• _Data segment_:

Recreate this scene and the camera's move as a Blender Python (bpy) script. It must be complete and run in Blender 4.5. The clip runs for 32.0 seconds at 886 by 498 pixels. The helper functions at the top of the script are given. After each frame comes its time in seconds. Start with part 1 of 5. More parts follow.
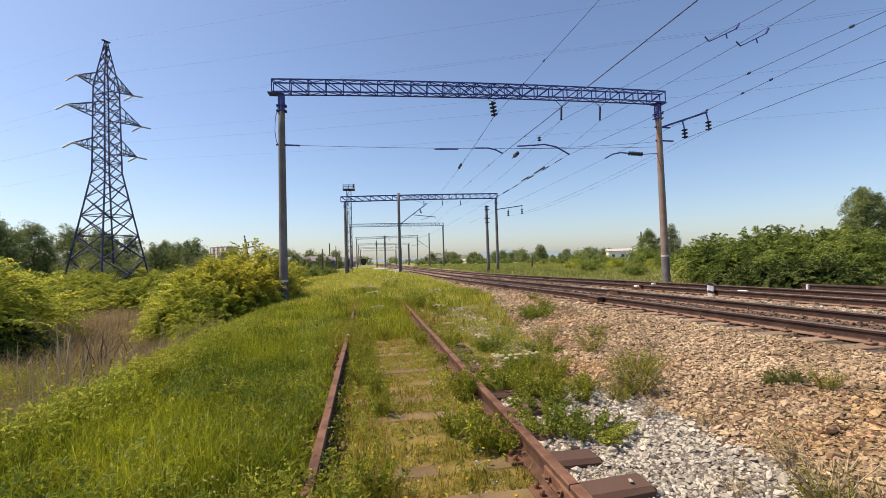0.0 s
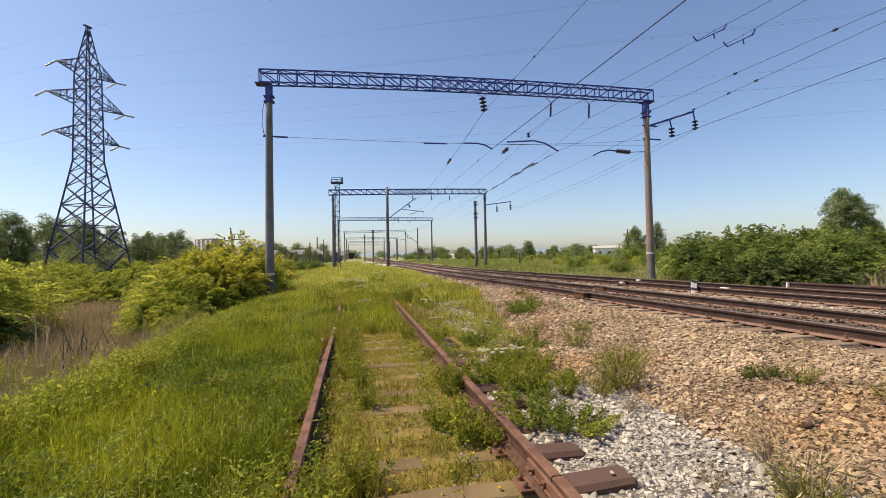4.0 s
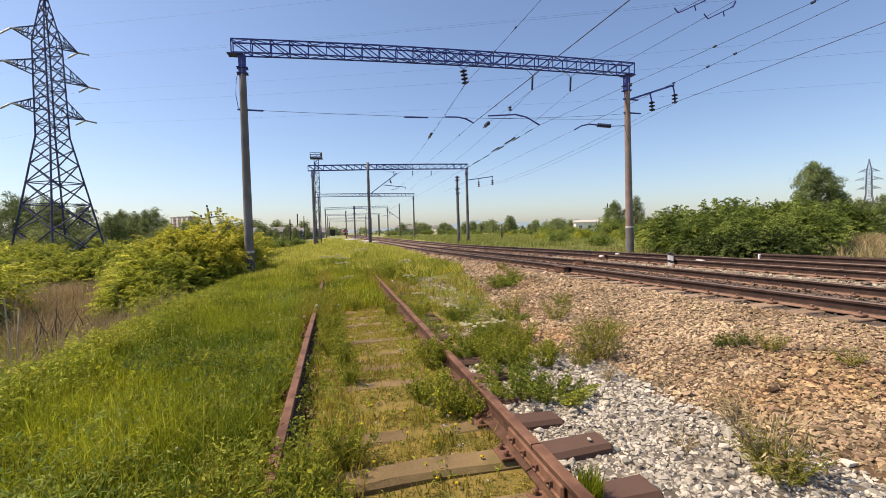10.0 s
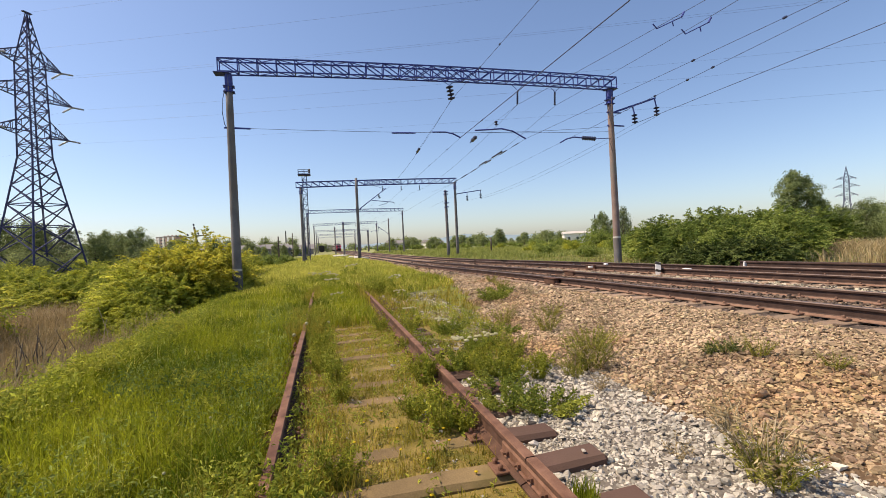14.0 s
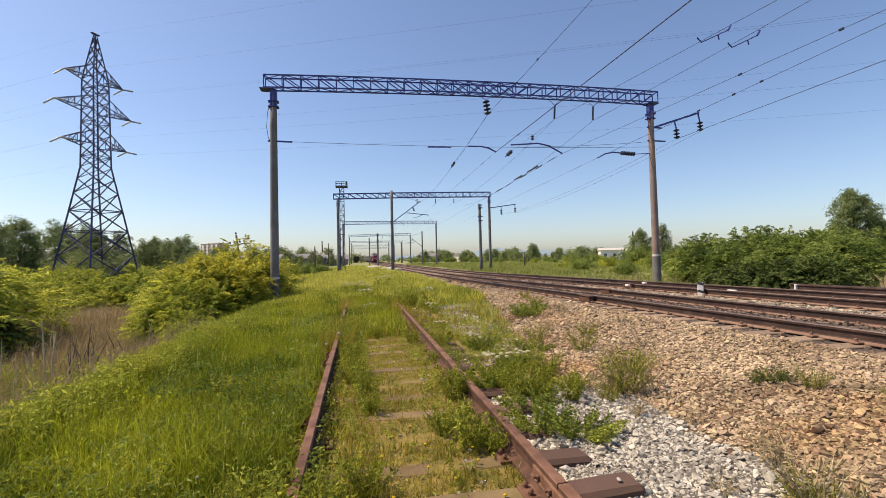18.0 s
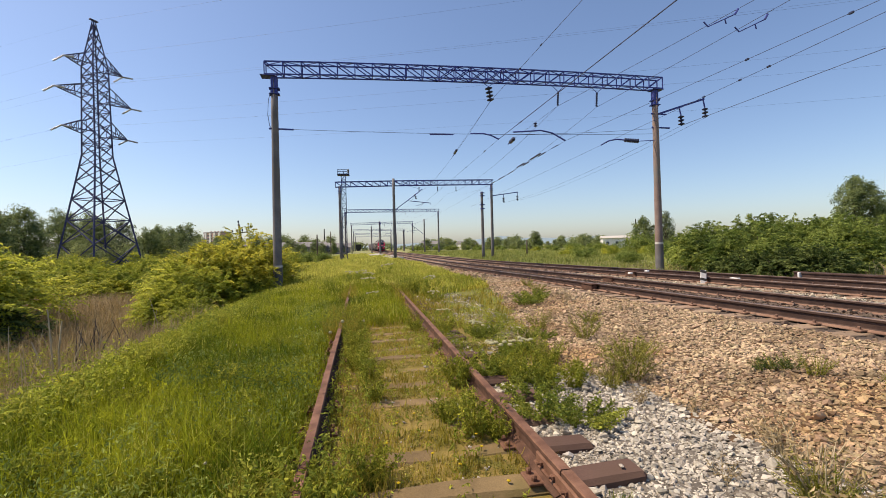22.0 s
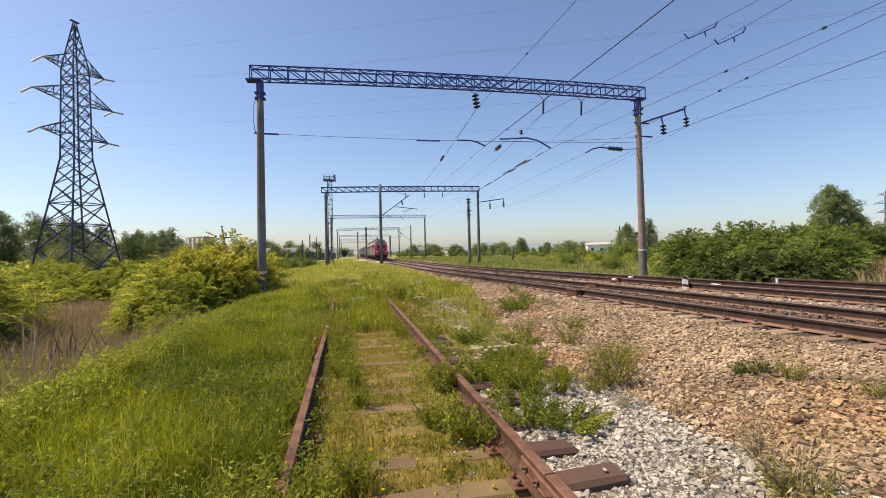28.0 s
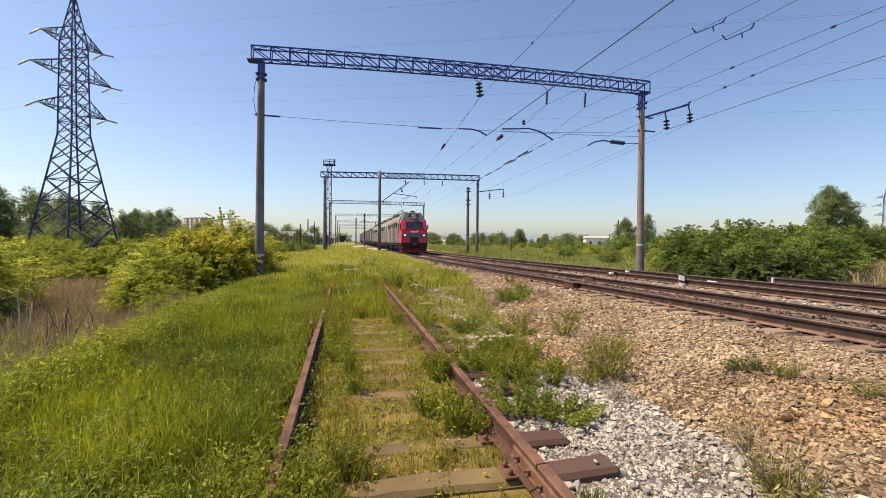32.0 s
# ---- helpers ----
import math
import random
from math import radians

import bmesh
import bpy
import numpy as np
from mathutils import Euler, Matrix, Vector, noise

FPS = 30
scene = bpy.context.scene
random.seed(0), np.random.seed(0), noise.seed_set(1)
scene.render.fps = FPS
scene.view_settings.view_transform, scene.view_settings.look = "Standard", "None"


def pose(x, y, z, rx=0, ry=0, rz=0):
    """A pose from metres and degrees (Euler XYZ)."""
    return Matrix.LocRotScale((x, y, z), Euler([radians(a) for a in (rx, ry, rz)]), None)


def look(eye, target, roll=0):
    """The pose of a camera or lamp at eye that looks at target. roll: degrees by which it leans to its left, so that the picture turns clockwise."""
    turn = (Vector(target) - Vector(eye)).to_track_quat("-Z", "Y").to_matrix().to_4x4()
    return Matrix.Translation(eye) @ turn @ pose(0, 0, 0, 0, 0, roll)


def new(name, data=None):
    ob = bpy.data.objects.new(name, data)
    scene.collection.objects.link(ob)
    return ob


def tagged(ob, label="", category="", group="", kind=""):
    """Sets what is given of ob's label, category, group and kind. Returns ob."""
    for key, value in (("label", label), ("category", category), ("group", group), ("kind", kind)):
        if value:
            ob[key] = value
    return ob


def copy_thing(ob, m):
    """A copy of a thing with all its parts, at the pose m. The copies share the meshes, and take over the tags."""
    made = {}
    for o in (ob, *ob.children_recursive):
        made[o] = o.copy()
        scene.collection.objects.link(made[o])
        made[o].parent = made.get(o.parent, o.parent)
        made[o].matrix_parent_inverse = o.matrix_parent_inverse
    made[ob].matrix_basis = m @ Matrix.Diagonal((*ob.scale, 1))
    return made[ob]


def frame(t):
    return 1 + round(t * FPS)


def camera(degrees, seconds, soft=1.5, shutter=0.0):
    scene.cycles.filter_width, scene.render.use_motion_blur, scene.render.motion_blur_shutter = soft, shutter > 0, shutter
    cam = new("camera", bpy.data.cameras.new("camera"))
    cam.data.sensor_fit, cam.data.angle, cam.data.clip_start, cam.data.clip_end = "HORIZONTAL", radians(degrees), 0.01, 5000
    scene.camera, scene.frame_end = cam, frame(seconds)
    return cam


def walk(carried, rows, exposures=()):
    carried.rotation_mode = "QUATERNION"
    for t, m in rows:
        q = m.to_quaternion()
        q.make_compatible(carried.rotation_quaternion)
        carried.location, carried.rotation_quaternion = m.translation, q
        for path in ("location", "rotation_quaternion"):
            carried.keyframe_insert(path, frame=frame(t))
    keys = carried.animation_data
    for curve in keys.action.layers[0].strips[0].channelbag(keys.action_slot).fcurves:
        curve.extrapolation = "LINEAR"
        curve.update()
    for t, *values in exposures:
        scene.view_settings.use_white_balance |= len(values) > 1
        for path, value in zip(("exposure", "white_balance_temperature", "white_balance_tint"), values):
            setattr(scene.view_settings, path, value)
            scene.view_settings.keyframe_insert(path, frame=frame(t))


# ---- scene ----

• _Task details_: Identify the lines of the data that contain the word "made". Copy each of them.

• _Full answer_:
    made = {}
        made[o] = o.copy()
        scene.collection.objects.link(made[o])
        made[o].parent = made.get(o.parent, o.parent)
        made[o].matrix_parent_inverse = o.matrix_parent_inverse
    made[ob].matrix_basis = m @ Matrix.Diagonal((*ob.scale, 1))
    return made[ob]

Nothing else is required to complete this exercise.